RECORDED DATA:
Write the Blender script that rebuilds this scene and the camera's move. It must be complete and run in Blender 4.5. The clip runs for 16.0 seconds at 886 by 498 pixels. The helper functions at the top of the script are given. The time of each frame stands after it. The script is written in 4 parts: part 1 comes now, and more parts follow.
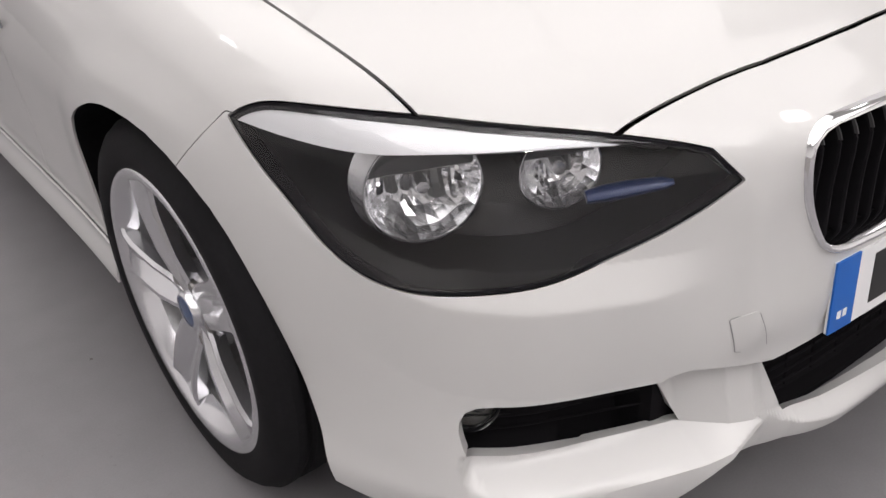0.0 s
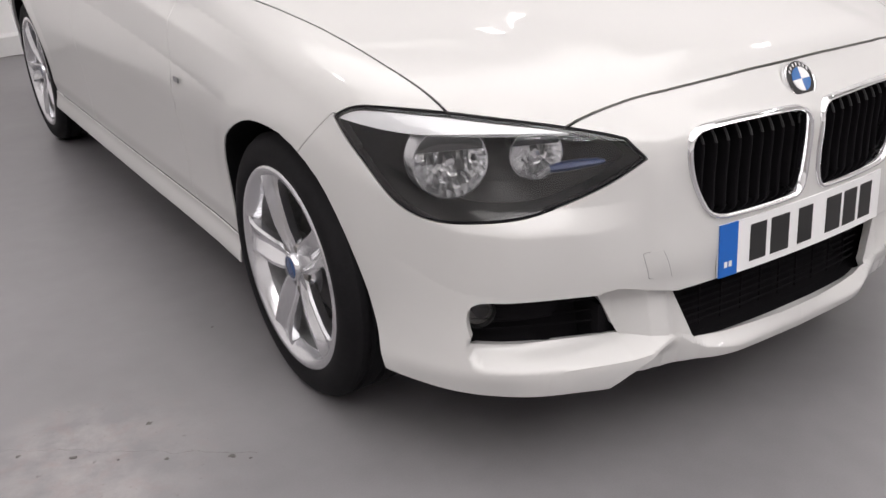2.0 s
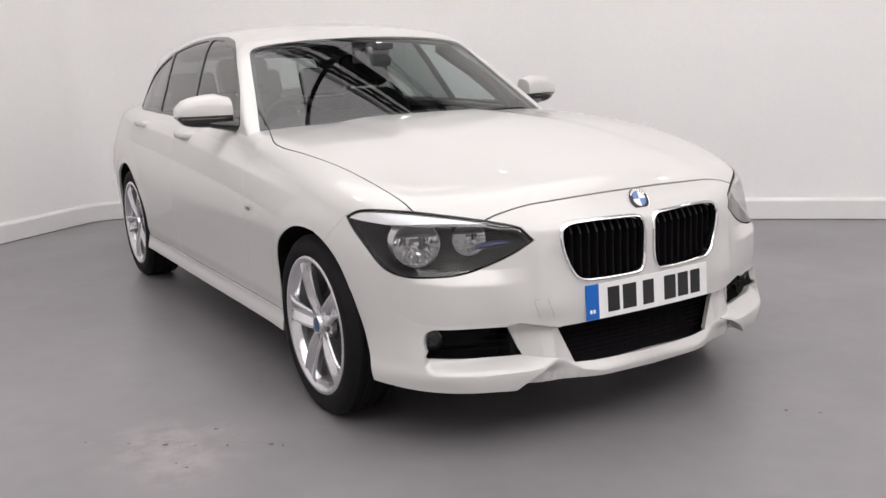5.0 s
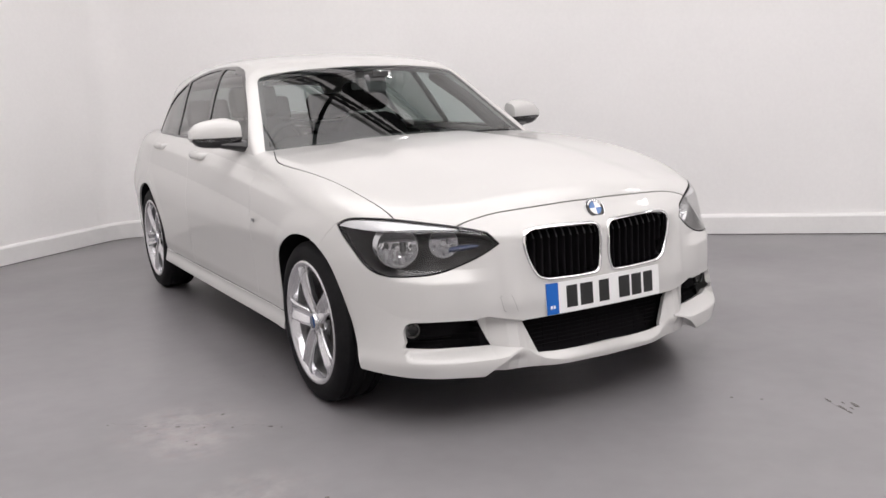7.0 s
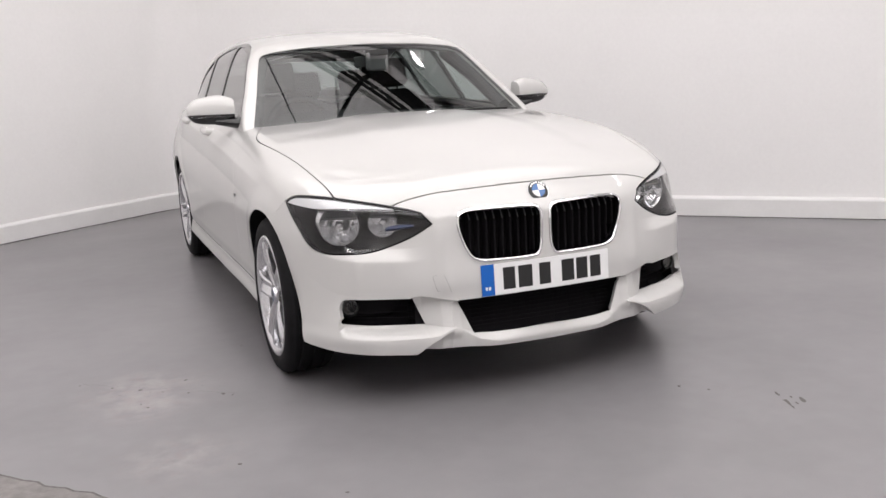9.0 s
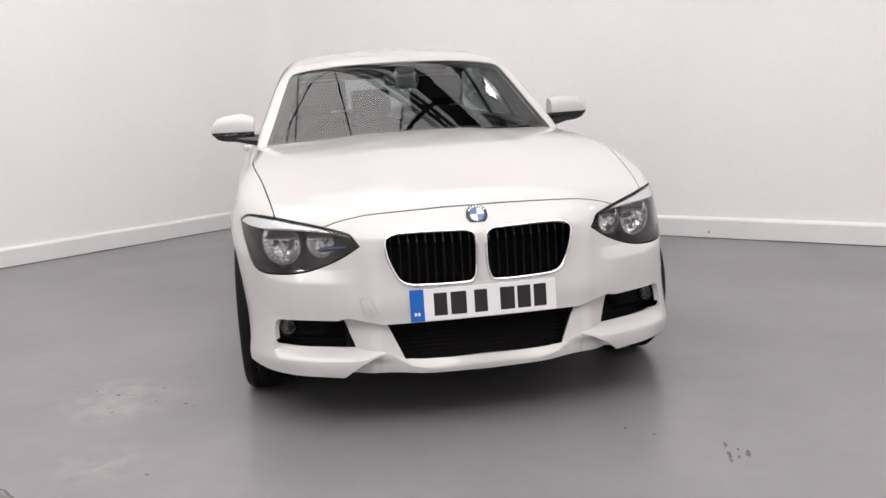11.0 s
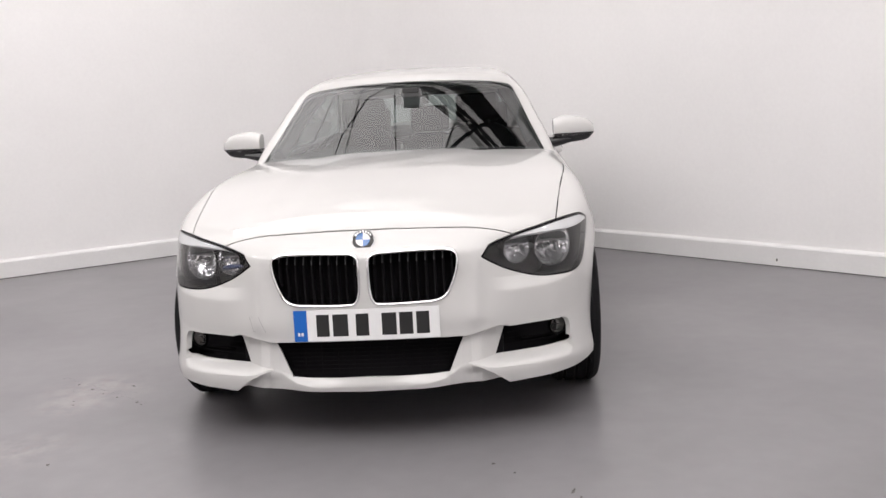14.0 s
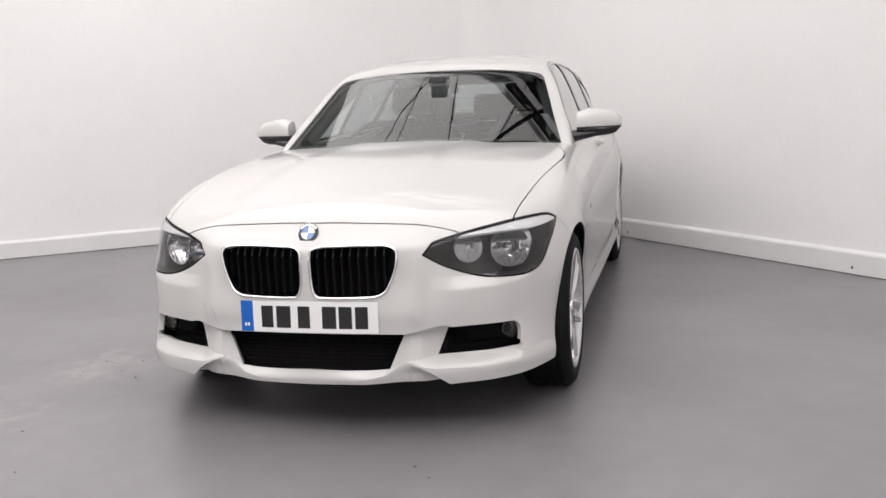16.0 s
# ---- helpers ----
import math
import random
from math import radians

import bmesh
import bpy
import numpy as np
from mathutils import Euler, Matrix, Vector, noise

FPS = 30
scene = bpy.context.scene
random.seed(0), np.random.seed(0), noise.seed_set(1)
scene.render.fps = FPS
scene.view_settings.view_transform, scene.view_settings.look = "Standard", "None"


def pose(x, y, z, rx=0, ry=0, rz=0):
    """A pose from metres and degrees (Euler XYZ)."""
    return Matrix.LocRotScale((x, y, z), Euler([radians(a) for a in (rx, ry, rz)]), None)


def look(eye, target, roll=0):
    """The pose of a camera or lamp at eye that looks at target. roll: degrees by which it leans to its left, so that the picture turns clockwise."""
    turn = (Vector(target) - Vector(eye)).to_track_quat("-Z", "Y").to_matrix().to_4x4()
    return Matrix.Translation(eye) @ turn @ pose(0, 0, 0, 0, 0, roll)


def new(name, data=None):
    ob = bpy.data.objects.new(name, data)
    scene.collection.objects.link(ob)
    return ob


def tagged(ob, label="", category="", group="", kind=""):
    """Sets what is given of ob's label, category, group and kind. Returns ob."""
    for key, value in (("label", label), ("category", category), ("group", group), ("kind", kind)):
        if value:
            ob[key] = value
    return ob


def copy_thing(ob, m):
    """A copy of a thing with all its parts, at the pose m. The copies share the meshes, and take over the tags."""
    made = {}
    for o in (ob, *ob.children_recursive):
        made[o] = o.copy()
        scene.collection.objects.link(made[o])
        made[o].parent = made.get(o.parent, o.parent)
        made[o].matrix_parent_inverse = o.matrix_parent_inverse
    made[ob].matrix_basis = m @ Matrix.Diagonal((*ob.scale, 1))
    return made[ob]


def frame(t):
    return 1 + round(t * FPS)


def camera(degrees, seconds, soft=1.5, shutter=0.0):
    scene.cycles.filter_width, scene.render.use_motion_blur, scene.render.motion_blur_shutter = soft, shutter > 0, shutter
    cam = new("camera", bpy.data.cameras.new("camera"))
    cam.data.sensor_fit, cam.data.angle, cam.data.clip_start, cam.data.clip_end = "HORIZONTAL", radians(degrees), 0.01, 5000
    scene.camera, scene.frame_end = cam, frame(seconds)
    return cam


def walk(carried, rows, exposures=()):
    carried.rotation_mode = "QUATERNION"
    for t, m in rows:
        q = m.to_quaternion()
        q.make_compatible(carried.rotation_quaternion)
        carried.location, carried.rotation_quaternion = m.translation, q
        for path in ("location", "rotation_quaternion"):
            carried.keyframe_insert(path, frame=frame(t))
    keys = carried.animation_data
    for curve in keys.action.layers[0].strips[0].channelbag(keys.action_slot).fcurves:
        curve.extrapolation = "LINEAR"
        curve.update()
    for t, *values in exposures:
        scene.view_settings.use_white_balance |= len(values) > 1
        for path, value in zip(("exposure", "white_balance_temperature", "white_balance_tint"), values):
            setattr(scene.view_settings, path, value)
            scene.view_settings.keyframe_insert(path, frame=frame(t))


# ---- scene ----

WHAT TO PRODUCE: Omit the pictures and give the material again, exactly and in full.

FINAL ANSWER:
Write the Blender script that rebuilds this scene and the camera's move. It must be complete and run in Blender 4.5. The clip runs for 16.0 seconds at 886 by 498 pixels. The helper functions at the top of the script are given. The time of each frame stands after it. The script is written in 4 parts: part 1 comes now, and more parts follow.
0.0 s
2.0 s
5.0 s
7.0 s
9.0 s
11.0 s
14.0 s
16.0 s
# ---- helpers ----
import math
import random
from math import radians

import bmesh
import bpy
import numpy as np
from mathutils import Euler, Matrix, Vector, noise

FPS = 30
scene = bpy.context.scene
random.seed(0), np.random.seed(0), noise.seed_set(1)
scene.render.fps = FPS
scene.view_settings.view_transform, scene.view_settings.look = "Standard", "None"


def pose(x, y, z, rx=0, ry=0, rz=0):
    """A pose from metres and degrees (Euler XYZ)."""
    return Matrix.LocRotScale((x, y, z), Euler([radians(a) for a in (rx, ry, rz)]), None)


def look(eye, target, roll=0):
    """The pose of a camera or lamp at eye that looks at target. roll: degrees by which it leans to its left, so that the picture turns clockwise."""
    turn = (Vector(target) - Vector(eye)).to_track_quat("-Z", "Y").to_matrix().to_4x4()
    return Matrix.Translation(eye) @ turn @ pose(0, 0, 0, 0, 0, roll)


def new(name, data=None):
    ob = bpy.data.objects.new(name, data)
    scene.collection.objects.link(ob)
    return ob


def tagged(ob, label="", category="", group="", kind=""):
    """Sets what is given of ob's label, category, group and kind. Returns ob."""
    for key, value in (("label", label), ("category", category), ("group", group), ("kind", kind)):
        if value:
            ob[key] = value
    return ob


def copy_thing(ob, m):
    """A copy of a thing with all its parts, at the pose m. The copies share the meshes, and take over the tags."""
    made = {}
    for o in (ob, *ob.children_recursive):
        made[o] = o.copy()
        scene.collection.objects.link(made[o])
        made[o].parent = made.get(o.parent, o.parent)
        made[o].matrix_parent_inverse = o.matrix_parent_inverse
    made[ob].matrix_basis = m @ Matrix.Diagonal((*ob.scale, 1))
    return made[ob]


def frame(t):
    return 1 + round(t * FPS)


def camera(degrees, seconds, soft=1.5, shutter=0.0):
    scene.cycles.filter_width, scene.render.use_motion_blur, scene.render.motion_blur_shutter = soft, shutter > 0, shutter
    cam = new("camera", bpy.data.cameras.new("camera"))
    cam.data.sensor_fit, cam.data.angle, cam.data.clip_start, cam.data.clip_end = "HORIZONTAL", radians(degrees), 0.01, 5000
    scene.camera, scene.frame_end = cam, frame(seconds)
    return cam


def walk(carried, rows, exposures=()):
    carried.rotation_mode = "QUATERNION"
    for t, m in rows:
        q = m.to_quaternion()
        q.make_compatible(carried.rotation_quaternion)
        carried.location, carried.rotation_quaternion = m.translation, q
        for path in ("location", "rotation_quaternion"):
            carried.keyframe_insert(path, frame=frame(t))
    keys = carried.animation_data
    for curve in keys.action.layers[0].strips[0].channelbag(keys.action_slot).fcurves:
        curve.extrapolation = "LINEAR"
        curve.update()
    for t, *values in exposures:
        scene.view_settings.use_white_balance |= len(values) > 1
        for path, value in zip(("exposure", "white_balance_temperature", "white_balance_tint"), values):
            setattr(scene.view_settings, path, value)
            scene.view_settings.keyframe_insert(path, frame=frame(t))


# ---- scene ----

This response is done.